YOUR OBJECTIVE> Pick out every line of the entries below where "with" occurs, and copy those lines.

PROVIDED MATERIAL>
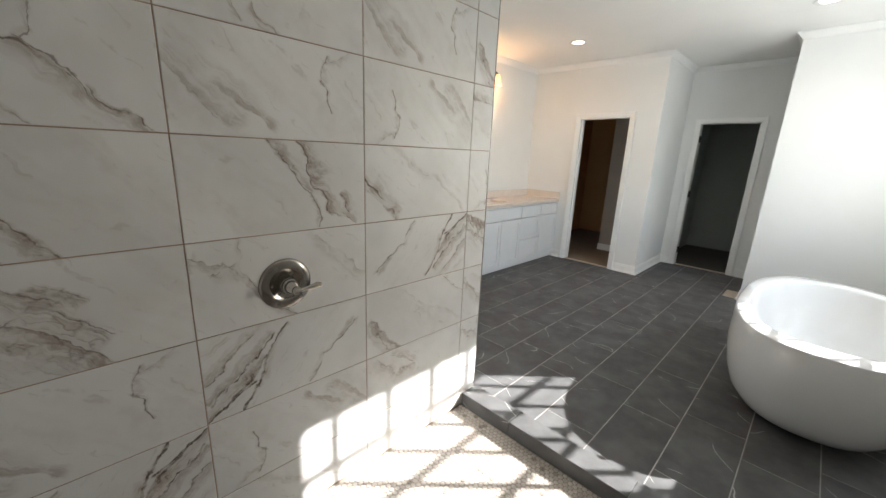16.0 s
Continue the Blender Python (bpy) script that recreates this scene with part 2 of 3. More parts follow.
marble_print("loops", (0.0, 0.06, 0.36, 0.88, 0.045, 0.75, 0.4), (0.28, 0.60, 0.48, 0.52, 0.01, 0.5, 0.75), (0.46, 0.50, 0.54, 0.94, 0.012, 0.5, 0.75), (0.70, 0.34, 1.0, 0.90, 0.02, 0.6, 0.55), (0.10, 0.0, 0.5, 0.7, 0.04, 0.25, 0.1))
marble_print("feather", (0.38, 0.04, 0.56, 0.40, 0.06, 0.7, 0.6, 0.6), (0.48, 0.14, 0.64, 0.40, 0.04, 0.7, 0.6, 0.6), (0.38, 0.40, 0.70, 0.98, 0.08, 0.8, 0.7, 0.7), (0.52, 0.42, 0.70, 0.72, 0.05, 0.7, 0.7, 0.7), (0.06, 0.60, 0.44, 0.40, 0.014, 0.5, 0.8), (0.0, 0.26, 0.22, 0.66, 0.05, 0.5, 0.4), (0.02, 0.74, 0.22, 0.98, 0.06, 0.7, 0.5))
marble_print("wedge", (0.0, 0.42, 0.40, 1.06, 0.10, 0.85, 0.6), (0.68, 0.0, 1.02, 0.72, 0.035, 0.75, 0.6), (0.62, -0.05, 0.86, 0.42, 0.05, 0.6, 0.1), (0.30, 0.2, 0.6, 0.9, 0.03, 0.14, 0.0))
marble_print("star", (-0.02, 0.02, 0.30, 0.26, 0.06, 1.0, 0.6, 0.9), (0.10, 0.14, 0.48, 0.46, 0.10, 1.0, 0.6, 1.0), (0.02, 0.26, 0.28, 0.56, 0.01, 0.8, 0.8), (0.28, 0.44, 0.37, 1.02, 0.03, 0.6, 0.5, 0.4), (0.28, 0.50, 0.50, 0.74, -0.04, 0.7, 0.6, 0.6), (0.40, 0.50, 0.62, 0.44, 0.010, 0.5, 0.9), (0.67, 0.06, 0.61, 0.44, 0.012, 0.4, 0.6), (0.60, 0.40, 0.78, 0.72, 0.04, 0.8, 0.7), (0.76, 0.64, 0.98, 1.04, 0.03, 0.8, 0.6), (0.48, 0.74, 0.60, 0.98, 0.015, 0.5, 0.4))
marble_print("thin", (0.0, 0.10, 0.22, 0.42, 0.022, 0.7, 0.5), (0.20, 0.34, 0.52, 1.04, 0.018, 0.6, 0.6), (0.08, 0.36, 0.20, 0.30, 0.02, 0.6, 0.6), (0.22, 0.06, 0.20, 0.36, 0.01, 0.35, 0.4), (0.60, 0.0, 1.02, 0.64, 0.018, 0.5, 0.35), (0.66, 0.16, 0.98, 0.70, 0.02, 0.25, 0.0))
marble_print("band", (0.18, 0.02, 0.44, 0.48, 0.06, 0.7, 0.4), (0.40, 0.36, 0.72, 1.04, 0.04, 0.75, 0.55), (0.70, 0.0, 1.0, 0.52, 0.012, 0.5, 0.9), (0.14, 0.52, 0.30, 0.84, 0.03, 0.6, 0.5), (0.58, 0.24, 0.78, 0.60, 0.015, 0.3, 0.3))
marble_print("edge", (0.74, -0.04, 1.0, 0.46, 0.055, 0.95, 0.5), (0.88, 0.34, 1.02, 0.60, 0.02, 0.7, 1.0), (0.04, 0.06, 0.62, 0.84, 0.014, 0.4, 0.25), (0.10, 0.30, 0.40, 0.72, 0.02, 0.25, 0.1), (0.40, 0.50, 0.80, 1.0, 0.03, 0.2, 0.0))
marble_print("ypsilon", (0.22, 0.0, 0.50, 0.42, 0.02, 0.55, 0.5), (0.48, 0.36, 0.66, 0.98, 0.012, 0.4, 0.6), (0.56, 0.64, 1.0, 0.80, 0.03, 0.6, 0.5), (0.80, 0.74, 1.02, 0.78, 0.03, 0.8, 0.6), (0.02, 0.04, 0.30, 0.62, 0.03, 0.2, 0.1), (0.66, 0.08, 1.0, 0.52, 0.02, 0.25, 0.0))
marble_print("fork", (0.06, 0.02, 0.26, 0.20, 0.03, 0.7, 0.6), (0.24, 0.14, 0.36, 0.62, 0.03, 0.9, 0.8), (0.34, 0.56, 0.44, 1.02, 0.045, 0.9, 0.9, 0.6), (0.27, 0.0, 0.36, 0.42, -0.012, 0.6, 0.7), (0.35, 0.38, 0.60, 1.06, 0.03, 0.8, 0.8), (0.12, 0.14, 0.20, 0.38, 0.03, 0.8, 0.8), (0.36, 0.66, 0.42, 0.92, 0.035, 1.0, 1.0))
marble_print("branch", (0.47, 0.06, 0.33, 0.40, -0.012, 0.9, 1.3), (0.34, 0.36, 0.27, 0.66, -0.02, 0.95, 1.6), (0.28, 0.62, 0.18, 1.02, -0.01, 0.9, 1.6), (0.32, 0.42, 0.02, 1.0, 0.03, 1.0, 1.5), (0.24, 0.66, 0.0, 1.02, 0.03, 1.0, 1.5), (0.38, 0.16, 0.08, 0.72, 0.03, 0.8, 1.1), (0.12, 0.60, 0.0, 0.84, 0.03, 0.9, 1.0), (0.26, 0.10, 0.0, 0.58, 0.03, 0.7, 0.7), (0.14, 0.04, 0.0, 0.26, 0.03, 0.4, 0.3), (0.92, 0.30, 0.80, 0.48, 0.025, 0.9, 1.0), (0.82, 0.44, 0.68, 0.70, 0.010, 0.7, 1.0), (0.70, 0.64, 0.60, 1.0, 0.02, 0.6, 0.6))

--

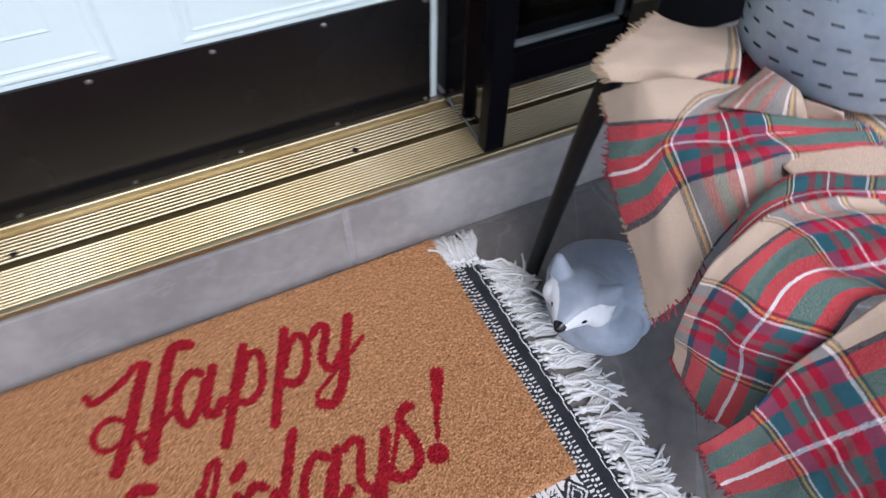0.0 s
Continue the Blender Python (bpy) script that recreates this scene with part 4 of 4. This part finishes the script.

OUTPUT BELOW>
Continue the Blender Python (bpy) script that recreates this scene with part 2 of 3. More parts follow.
Continue the Blender Python (bpy) script that recreates this scene with part 4 of 4. This part finishes the script.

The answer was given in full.